■ **WHAT THIS TASK INVOLVES**
Copy the lines below as they are; omit the images they contain.

■ **DATASET CONTENT**
═══
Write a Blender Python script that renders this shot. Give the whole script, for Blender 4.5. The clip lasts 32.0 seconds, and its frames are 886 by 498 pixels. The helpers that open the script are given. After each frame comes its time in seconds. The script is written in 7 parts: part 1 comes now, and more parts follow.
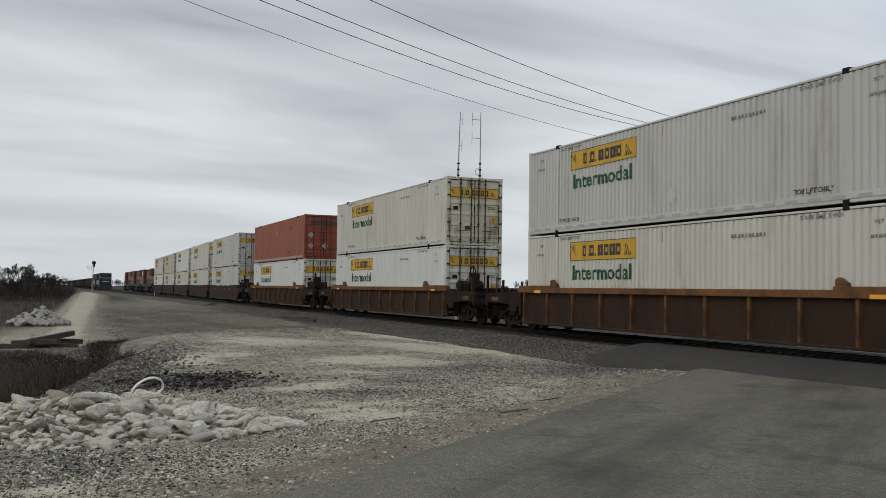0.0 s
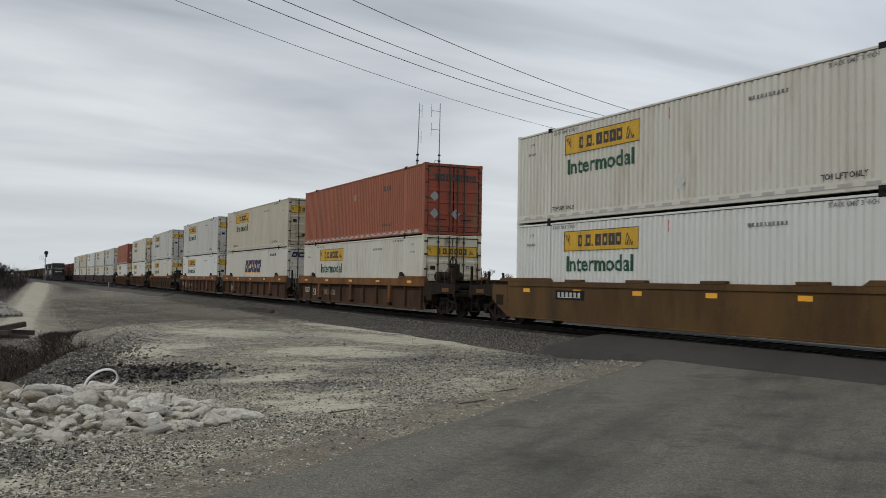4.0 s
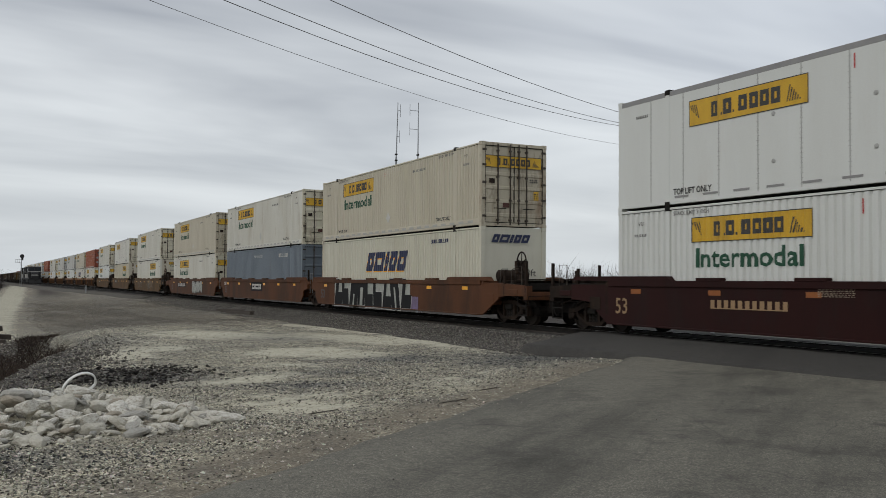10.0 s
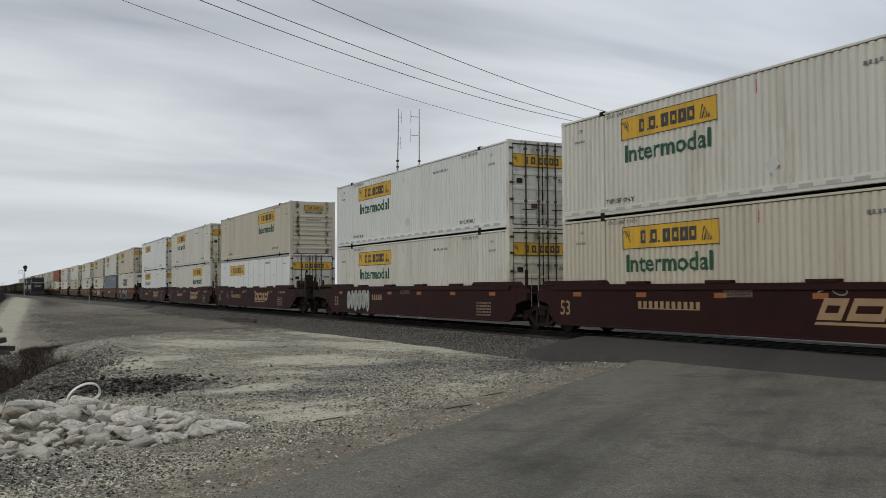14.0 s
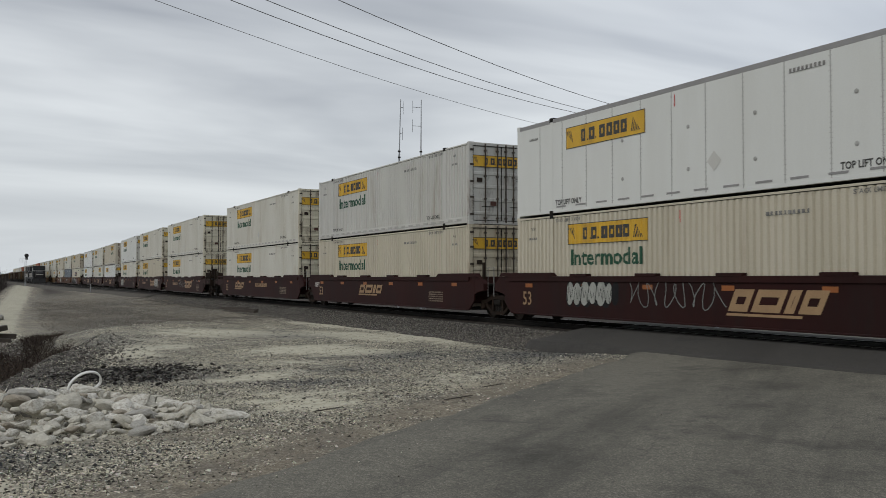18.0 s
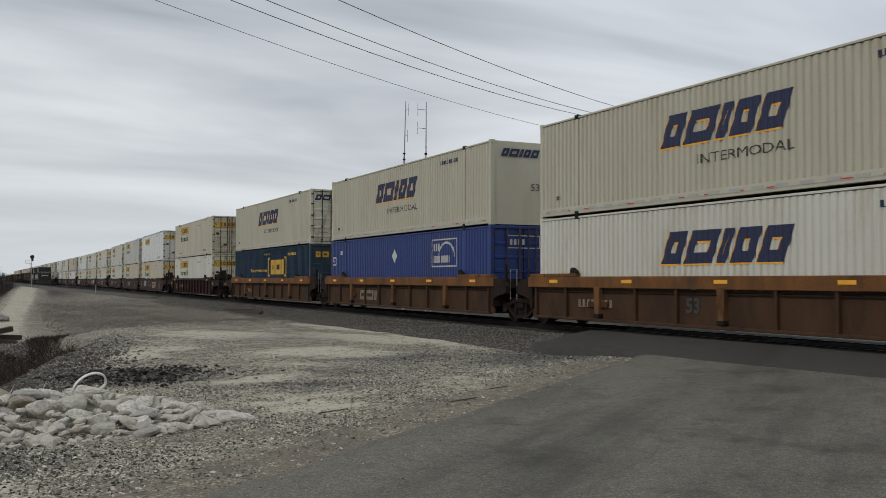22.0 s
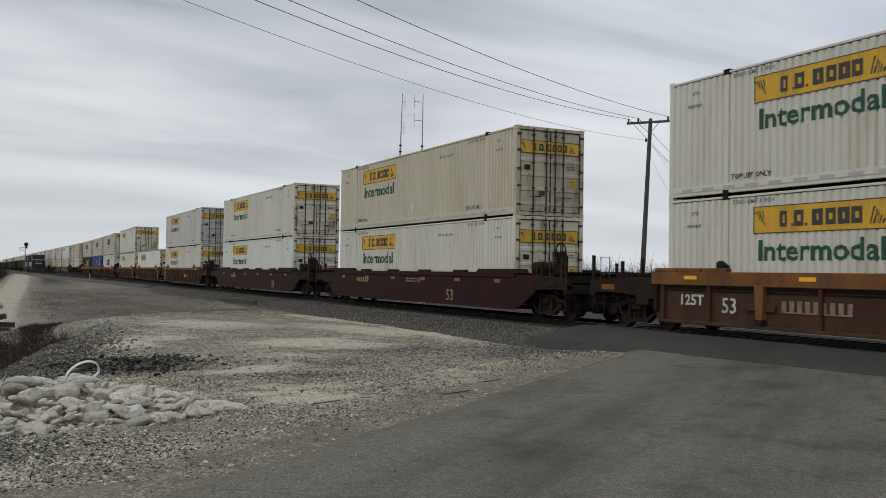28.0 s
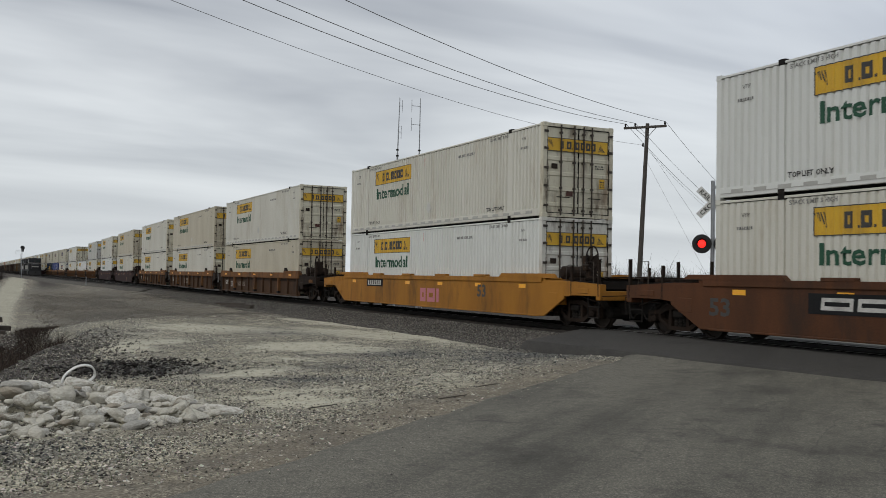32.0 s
═══
■ **TASK OUTPUT**
Write a Blender Python script that renders this shot. Give the whole script, for Blender 4.5. The clip lasts 32.0 seconds, and its frames are 886 by 498 pixels. The helpers that open the script are given. After each frame comes its time in seconds. The script is written in 7 parts: part 1 comes now, and more parts follow.
0.0 s
4.0 s
10.0 s
14.0 s
18.0 s
22.0 s
28.0 s
32.0 s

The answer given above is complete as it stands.